MOUNT MERAPI, INDONESIA // Soldiers joined rescue operations yesterday following an explosion by Mount Merapi, pulling at least 78 bodies from homes and streets blanketed by ash up to 30cm deep.
Merapi was active throughout the day yesterday. Searing gas avalanched down the volcano just before midnight on Thursday, torching houses and trees and incinerating villagers as they fled the volcano’s worst eruption in a century.
By late yesterday afternoon, the death toll over the past two weeks from the volcanic activity had risen to more than 120.
The injured, some with clothes, blankets and even mattresses fused to their skin by the 750°C heat, were carried away on stretchers.
In Bronggang village, the hardest hit area five kilometres from the crater, crumpled roofs, charred carcasses of cattle, and broken chairs, all layered in white soot, dotted the smouldering landscape.
The volcano, in the heart of densely populated Java island, has erupted scores of times, killing more than 1,500 people in the last century alone. But tens of thousands of people live on its rolling slopes, drawn to soil made fertile by molten lava and volcanic debris.
Its latest activity started on October 26. After Friday’s explosion – said by volcanologists to be the biggest since the 1870s – officials announced by loudspeaker that the mountain’s danger zone had been expanded to 20km from the crater.
Previously, villages such as Bronggang were considered to be in the “safe zone”.
"The heat surrounded us and there was white smoke everywhere," said Niti Raharjo, 47, who was thrown from his motorbike along with his 19-year-old son while trying to flee.
"I saw people running, screaming in the dark, women so scared they fell unconscious," he said from a hospital, where they were both being treated for burns.
“There was an explosion that sounded like it was from a war… and it got worse, the ash and debris raining down.”
The greatest danger posed by Merapi has always been pyroclastic flows – like those that roared down the southern slopes at speeds of up to 100kph.

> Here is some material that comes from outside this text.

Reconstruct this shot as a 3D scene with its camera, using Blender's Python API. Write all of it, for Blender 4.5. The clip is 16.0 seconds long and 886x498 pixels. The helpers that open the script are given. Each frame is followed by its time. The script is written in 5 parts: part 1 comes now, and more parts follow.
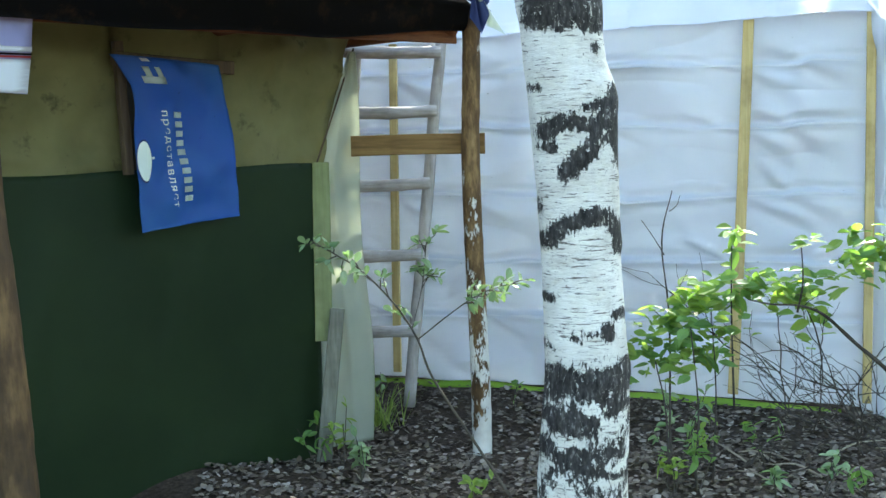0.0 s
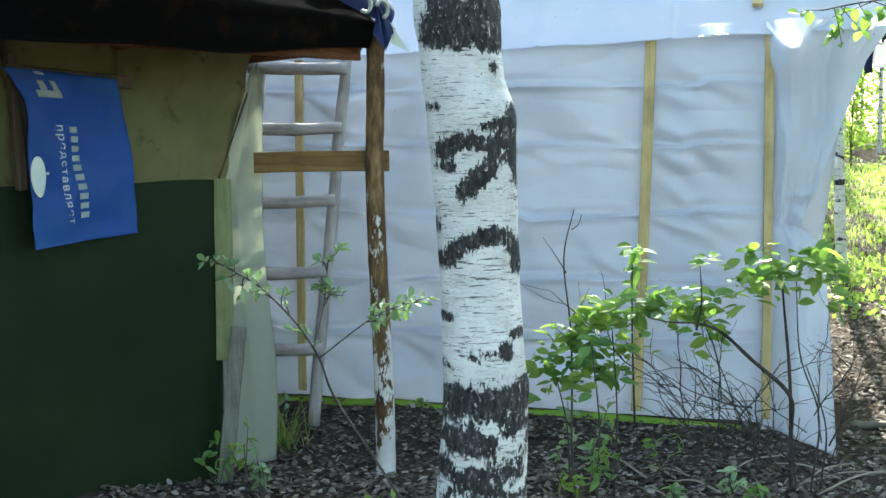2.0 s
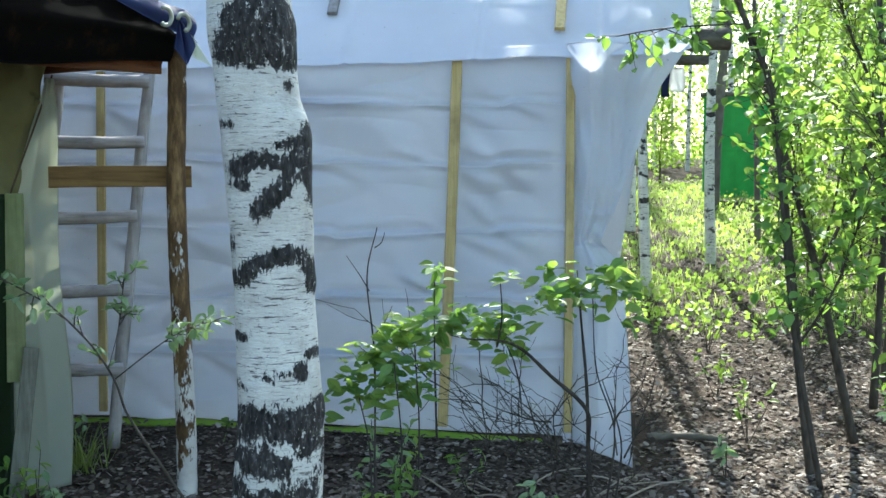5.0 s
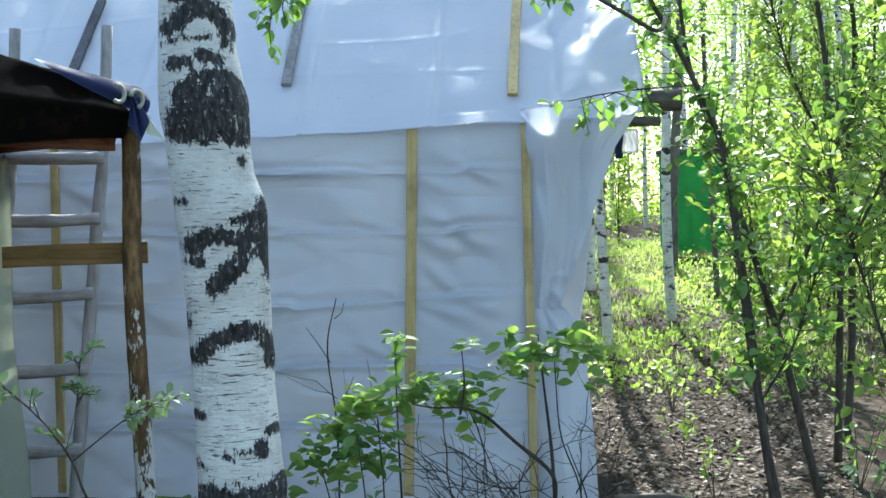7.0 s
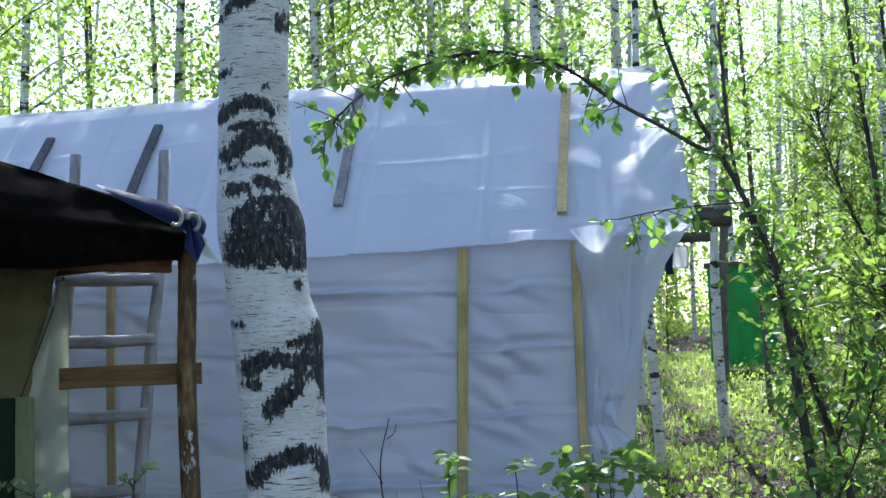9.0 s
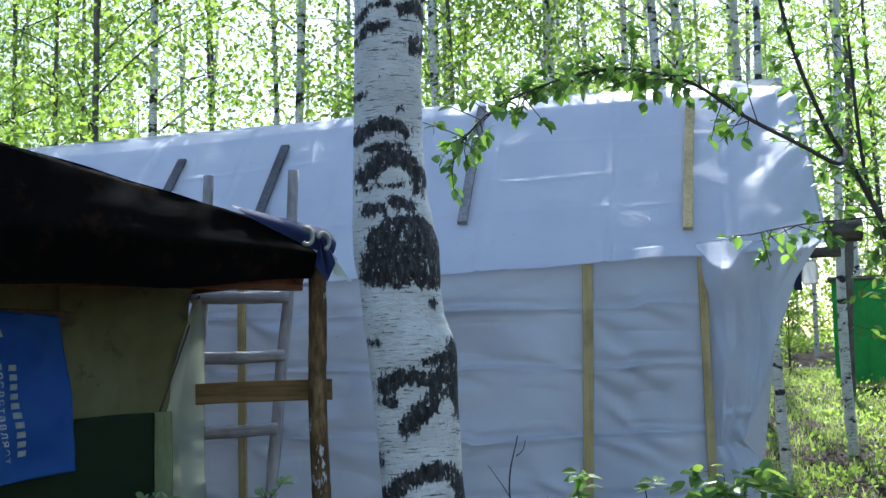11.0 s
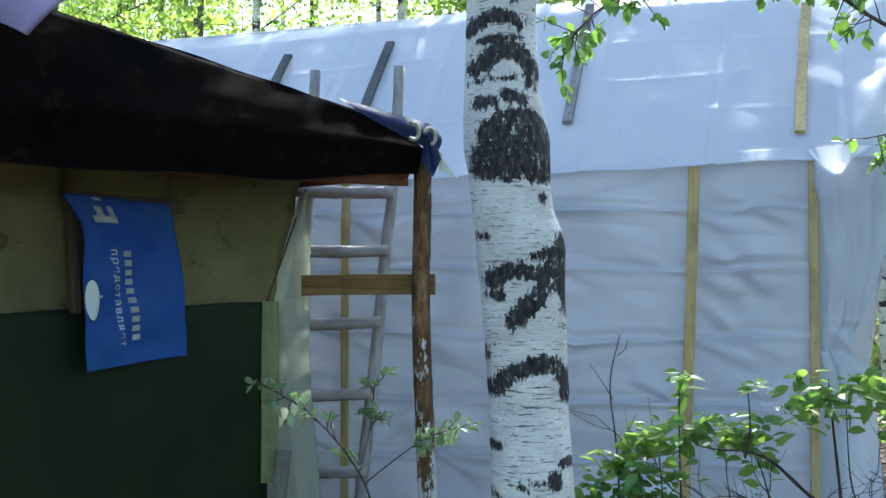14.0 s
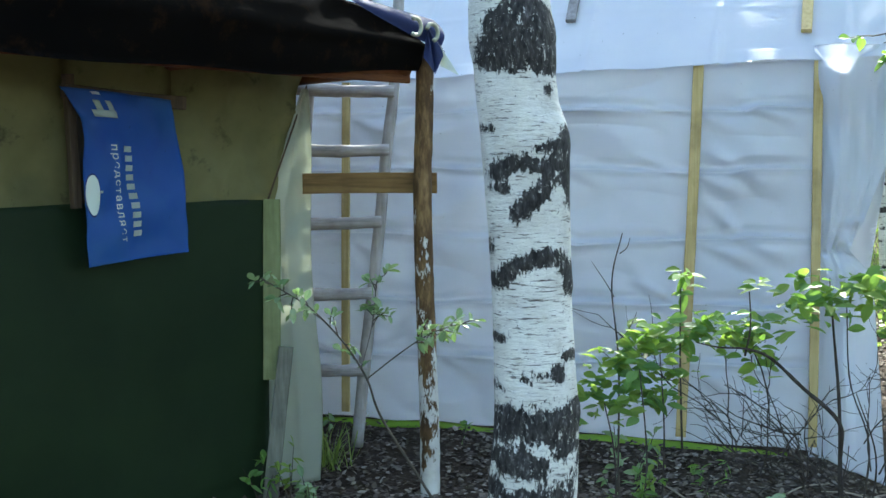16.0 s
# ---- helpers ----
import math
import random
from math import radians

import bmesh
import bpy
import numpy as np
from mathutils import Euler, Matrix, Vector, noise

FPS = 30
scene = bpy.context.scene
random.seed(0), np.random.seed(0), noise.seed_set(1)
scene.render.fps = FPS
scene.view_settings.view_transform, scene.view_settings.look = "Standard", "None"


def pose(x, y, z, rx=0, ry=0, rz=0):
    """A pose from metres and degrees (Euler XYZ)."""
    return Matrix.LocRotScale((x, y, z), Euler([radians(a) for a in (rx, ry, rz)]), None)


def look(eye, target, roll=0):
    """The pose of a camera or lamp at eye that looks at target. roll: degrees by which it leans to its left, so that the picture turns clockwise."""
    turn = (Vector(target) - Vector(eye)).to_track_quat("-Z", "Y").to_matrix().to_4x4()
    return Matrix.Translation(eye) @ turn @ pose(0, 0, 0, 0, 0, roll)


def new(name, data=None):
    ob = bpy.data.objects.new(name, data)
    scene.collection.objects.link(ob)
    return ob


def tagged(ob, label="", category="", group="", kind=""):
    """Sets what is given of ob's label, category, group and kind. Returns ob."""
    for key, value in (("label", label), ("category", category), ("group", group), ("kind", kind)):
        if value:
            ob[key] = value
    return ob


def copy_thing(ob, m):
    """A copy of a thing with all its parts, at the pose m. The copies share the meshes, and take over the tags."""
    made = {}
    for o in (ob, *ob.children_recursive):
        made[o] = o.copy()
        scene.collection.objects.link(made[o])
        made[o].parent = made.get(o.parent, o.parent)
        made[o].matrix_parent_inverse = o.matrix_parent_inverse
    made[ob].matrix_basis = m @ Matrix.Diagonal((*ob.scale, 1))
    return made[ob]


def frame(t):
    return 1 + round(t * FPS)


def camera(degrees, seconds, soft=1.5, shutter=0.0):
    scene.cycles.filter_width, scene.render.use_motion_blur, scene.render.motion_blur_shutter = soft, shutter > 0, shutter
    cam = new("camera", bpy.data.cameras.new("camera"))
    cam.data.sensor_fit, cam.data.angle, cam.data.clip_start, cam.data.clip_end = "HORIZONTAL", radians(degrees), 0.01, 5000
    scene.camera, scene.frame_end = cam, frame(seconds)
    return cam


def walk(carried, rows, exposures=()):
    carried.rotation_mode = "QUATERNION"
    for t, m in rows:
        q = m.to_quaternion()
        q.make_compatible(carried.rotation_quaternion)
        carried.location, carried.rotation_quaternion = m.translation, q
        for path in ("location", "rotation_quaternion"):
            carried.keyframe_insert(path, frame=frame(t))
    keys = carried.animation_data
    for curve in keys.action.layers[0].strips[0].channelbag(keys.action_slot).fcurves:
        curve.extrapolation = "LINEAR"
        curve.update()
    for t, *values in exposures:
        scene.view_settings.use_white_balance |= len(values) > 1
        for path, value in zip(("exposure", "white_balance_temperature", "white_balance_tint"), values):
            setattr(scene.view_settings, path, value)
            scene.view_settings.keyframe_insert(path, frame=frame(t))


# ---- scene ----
cam = camera(40.0, 16.0)
PATH = [
    (0, (0.047, 0.093, 1.381), (0.04, 2.083, 1.186), -1.1),
    (0.5, (0.052, 0.093, 1.38), (0.064, 2.084, 1.196), -0.9),
    (1, (0.062, 0.107, 1.378), (0.104, 2.098, 1.2), -0.5),
    (1.5, (0.078, 0.103, 1.381), (0.168, 2.093, 1.206), -0.4),
    (2, (0.099, 0.111, 1.389), (0.23, 2.099, 1.217), -0.6),
    (2.5, (0.112, 0.108, 1.391), (0.284, 2.094, 1.227), -0.6),
    (3, (0.131, 0.092, 1.395), (0.346, 2.073, 1.228), -0.5),
    (3.5, (0.143, 0.083, 1.398), (0.415, 2.057, 1.227), -0.2),
    (4, (0.156, 0.092, 1.398), (0.486, 2.057, 1.229), 0.2),
    (4.5, (0.172, 0.102, 1.402), (0.558, 2.057, 1.243), 0.6),
    (7, (0.198, 0.109, 1.426), (0.676, 2.05, 1.377), -1.5),
    (7.5, (0.196, 0.111, 1.44), (0.651, 2.059, 1.453), -1.7),
    (8, (0.192, 0.104, 1.445), (0.63, 2.054, 1.517), -1.8),
    (10.5, (0.124, 0.091, 1.462), (0.42, 2.063, 1.626), -1.9),
    (11, (0.107, 0.078, 1.464), (0.335, 2.058, 1.632), -1.8),
    (11.5, (0.084, 0.056, 1.462), (0.247, 2.042, 1.636), -1.5),
    (12, (0.072, 0.074, 1.464), (0.179, 2.063, 1.638), -1.1),
    (12.5, (0.068, 0.095, 1.46), (0.14, 2.087, 1.625), -0.8),
    (13, (0.065, 0.088, 1.451), (0.135, 2.083, 1.577), -0.7),
    (13.5, (0.062, 0.075, 1.441), (0.133, 2.072, 1.516), -0.5),
    (14, (0.062, 0.084, 1.432), (0.134, 2.082, 1.447), -0.3),
    (14.5, (0.053, 0.083, 1.414), (0.127, 2.081, 1.386), -0.3),
    (15, (0.048, 0.1, 1.398), (0.125, 2.097, 1.327), -0.3),
    (15.5, (0.049, 0.121, 1.386), (0.126, 2.117, 1.278), -0.1),
    (16, (0.043, 0.103, 1.379), (0.119, 2.097, 1.248), -0.1),
]
EXPOSURES = [(0, 3.14, 6300, 4), (1, 3.04, 6300, 4), (2, 2.79, 6250, 4), (3, 2.66, 6120, 5), (4.5, 2.42, 5970, 6), (7, 2.19, 5820, 6), (8, 1.9, 5600, 10), (10.5, 1.52, 5520, 13), (11, 1.57, 5520, 13), (12, 1.62, 5470, 13), (13, 1.91, 5580, 12), (14, 2.16, 5740, 8), (15, 2.31, 5890, 6), (16, 2.61, 5990, 5)]
walk(cam, [(t, look(eye, target, roll)) for t, eye, target, roll in PATH], EXPOSURES)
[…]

With bodies found in front of houses and in streets, it appeared that many of the villagers died from the searing gas while trying to escape, said Col Tjiptono, a deputy police chief.

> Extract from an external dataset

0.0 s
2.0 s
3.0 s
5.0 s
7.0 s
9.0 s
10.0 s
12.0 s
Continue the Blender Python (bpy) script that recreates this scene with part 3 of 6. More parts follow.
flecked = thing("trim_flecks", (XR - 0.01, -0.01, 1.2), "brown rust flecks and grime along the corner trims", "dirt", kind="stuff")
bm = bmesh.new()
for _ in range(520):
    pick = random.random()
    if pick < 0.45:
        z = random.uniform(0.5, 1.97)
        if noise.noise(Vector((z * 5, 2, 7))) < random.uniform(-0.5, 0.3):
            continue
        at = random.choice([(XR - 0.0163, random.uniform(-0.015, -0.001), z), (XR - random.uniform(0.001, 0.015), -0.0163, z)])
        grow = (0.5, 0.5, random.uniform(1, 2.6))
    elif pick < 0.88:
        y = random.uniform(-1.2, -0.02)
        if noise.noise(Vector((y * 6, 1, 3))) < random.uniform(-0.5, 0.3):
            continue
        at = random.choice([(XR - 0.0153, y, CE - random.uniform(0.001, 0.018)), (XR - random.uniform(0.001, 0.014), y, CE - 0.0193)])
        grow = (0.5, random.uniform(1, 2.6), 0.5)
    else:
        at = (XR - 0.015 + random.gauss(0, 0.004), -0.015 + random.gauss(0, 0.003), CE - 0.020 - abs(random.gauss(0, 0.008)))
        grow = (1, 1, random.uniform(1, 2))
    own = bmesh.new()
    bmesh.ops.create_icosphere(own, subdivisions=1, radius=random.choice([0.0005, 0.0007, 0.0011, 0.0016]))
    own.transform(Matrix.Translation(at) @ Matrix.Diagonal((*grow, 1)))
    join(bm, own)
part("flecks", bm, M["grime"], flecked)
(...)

More than 150 injured people, most with burns and some with respiratory problems, broken bones and cuts, waited to be treated at the tiny Sardjito hospital, where the bodies piled up in the morgue, and two other hospitals. “We’re totally overwhelmed here,” said Heru Nogroho, a spokesman at Sardjito.
Despite earlier predictions that dozens of big explosions that followed the initial blast last week would ease pressure building up behind a magma dome, eruptions have been intensifying, baffling experts who have long monitored Merapi.
In terms of the amount of volcanic material released, “it was the biggest in at least a century,” said Gede Swantika, a state volcanologist, as plumes of smoke continued to shoot up more than 10,000 metres.
More than 100,000 people who live along Merapi’s slopes have been evacuated to crowded emergency shelters during the last week. Some return to their villages during lulls in activity to tend livestock. They were told to stay away yesterday.
Even scientists from Merapi’s monitoring station were told to move down the mountain. They were scrambling to repair four of their five seismographs destroyed by the heavy soot showers.
Before yesterday, the death toll from Merapi stood at 44, with most dying in the October 26 blast. With the new deaths around the village of Bronggang it climbed to 122, the National Disaster Management Agency said on its website.
In 1994, 60 people were killed by Merapi, while in 1930, more than a dozen villages were torched, leaving up to 1,300 dead.
Indonesia is prone to earthquakes and volcanoes because it sits along the Pacific “Ring of Fire,” a horseshoe-shaped string of faults that lines the Pacific Ocean.
The volcano’s initial blast occurred less than 24 hours after a tsunami slammed into the remote Mentawai islands on the western end of the country, killing at least 428 people.